Thursday, April 06, 2006
In my arrogance based on voracious reading/viewing of car related material over the past decade (car magazines, news articles, Top Gear episodes) I'm going to set forth some rules I think are important for a car company to follow for success in this changing world of ours.
1. Embrace Small Cars: In a world with ever increasing fuel prices, consumers want more fuel efficiency. The easiest way to make a car more efficient is to make it lighter, and frequently that means making it smaller. Everywhere in the world the market is going to be seeing smaller cars with higher quality design. We are seeing small hatchbacks in Europe with 11 airbags per car, we are seeing small cars like the Mini with beautiful interiors. People are flocking to them, and running away from heavy, large, fuel inefficient vehicles like SUVs.

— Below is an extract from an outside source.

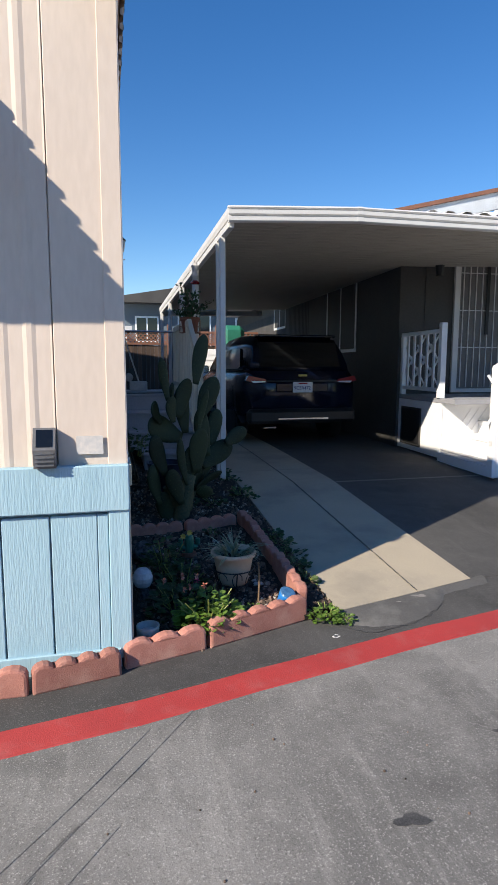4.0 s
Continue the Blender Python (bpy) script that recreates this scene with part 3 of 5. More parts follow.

2. Embrace Design over everything else: If you are an American or European car company you have to realize that you will never be able to match the Japanese in the reliability game. You may come close, you may even occasionally match, but it will take years to convince the buying public that you have vehicles that are as reliable the Japanese. The reason for that is decades of making cars that weren't as reliable as the Japanese, and thus it will take years to undo the damage. The Americans and the Europeans have a secret weapon, heritage, and that is something that can be drawn upon to influence design, and more importantly influence customers.
3. Ignore the lure of power: This will be controversial with some. Bob Lutz is on the record for being a big fan of power, and power is as American as mom and apple pie. But does power sell cars? I sometimes wonder. The new Mustang has been a wild success, but does it sell well because it is a rear wheel drive muscle car, or because it has great classic design features? Most sales of the new Mustang have been of the v6 model. The risk of selling a vehicle as a high performance car is that if gas prices increase dramatically (and they most certainly will if you believe in the theory of peak oil) is that there could be a backlash. If people see big engines as part and parcel of a vehicle, they might not buy it, even if a fuel efficient version is available.

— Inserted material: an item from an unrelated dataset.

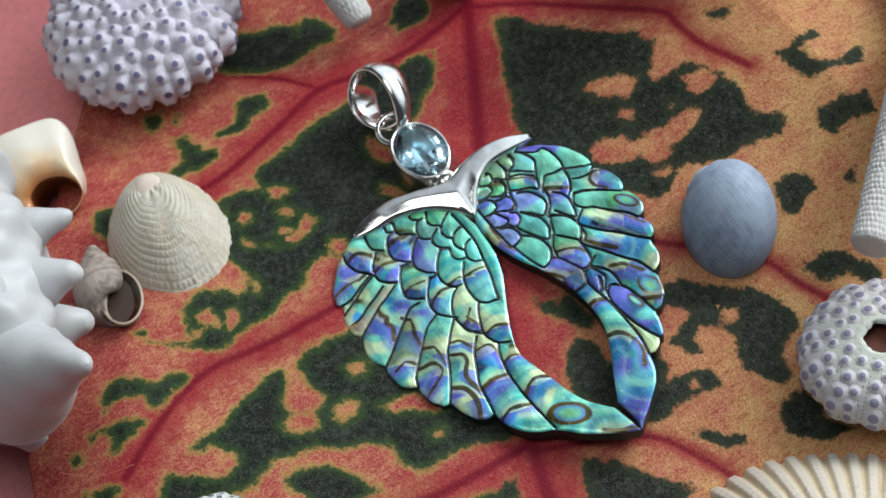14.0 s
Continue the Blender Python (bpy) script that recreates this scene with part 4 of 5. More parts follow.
stain("lower", "mist", (-0.34, -0.62), (-0.56, -0.95), (0.04, -0.77), (0.78, -1.01), (0.87, -0.46), (0.85, -0.55), (3.17, -0.36), (3.32, -0.24), (2.32, -1.04), (1.56, -1.24), (1.67, -1.26), (0.59, -1.26), (0.75, -1.34), (1.30, -1.85), (0.25, -1.38), (-0.32, -1.85), (0.91, -0.24))
stain("lower", "violet", (-0.36, -1.48), (0.10, -0.88), (-0.04, -0.86), (-0.29, -1.01), (-0.17, -0.99), (0.06, -1.28), (1.65, -0.94), (1.60, -1.01), (2.11, -1.00), (2.09, -1.12), (1.51, -1.61), (1.56, -1.68), (0.67, -1.29), (1.22, -1.81), (0.51, -1.46), (0.61, -1.75), (0.54, -1.82), (-0.38, -1.74), (-0.28, -1.73), (1.94, -0.68), (1.93, -1.48))
stain("lower", "blue", (-0.34, -1.42), (0.39, -0.95), (0.42, -1.03), (1.58, -0.64), (1.92, -0.70), (2.39, -0.60), (2.46, -0.70), (1.76, -0.97), (2.50, -0.98), (2.57, -1.12), (1.46, -1.20), (0.31, -1.50), (0.41, -1.53), (0.25, -1.93), (-0.23, -0.90))
stain("lower", "pale", (-0.55, -1.54), (0.87, -0.78), (1.17, -0.73), (1.27, -0.63), (1.35, -0.64), (2.28, -0.59), (2.57, -0.64), (1.44, -0.88), (2.62, -0.96), (1.29, -1.01), (1.61, -1.11), (2.07, -1.28), (2.08, -1.47), (2.24, -1.47), (1.16, -1.30), (1.69, -1.73), (1.75, -1.70), (1.34, -1.72), (1.45, -1.80), (0.79, -1.89), (0.70, -2.00), (0.07, -1.69), (0.03, -1.77), (0.15, -1.99))
stain("lower", "pale", (0.20, -2.05), (-0.11, -1.95), (-0.54, -1.71), (0.45, -2.04), (1.22, -1.04))
stain("lower", "moss", (0.82, -1.55), (0.93, -1.63), (1.04, -1.74), (1.15, -1.91))
stain("lower", "rose", (0.18, -1.49), (0.24, -1.64), (0.36, -1.89), (0.43, -2.00))
stain("lower", "navy", (-0.21, -0.83), (0.39, -1.16), (1.77, -1.04))
stain("lower", "olive", (0.06, -1.04), (-0.25, -1.31), (1.77, -0.63), (1.14, -0.82), (0.07, -1.81), (-0.47, -0.88))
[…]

4. Sell the same cars worldwide: As fuel prices increase, people want cars that maximize their space which means hatchbacks. The car choices Europeans make are the result of their environment. Hatchbacks make more use of space than sedans (saloons) do. Americans have traditionally not liked hatchbacks. I think this may change, especially with increased fuel prices. If you think about it, an SUV is similar in shape to a hatchback. Form follows function. If consumers are made to realize that a hatchback is a vehicle with increased space, with a fuel efficient engine, they will buy.
That's all for now. I have to apologize for the lack of updates but I have been transitioning recently. I am planning on moving to Dubai in the next few weeks, where I will be working for a large PR/ad agency. Dubai has a car market like the US was a few years ago because of cheap oil prices. In fact the Middle East is probably the last place in the world where there are cheap oil prices. Who knows, maybe I'll be a hypocrite and buy a gas guzzling vehicle that I never could have afforded if I lived in the West.
My theory is that most people would probably be content with around 200hp for their daily driving/occasionally spirited romp through the twisties.
If you keep upping the ante, drivers grow a sort of tolerance to power. It's like McDonald's--for decades, a large fry and soda seemed to be enough. But then the whole super-sizing craze started, and now the large fry of old is the new small.
Keep the weight down, keep the power adequate, and most people won't complain.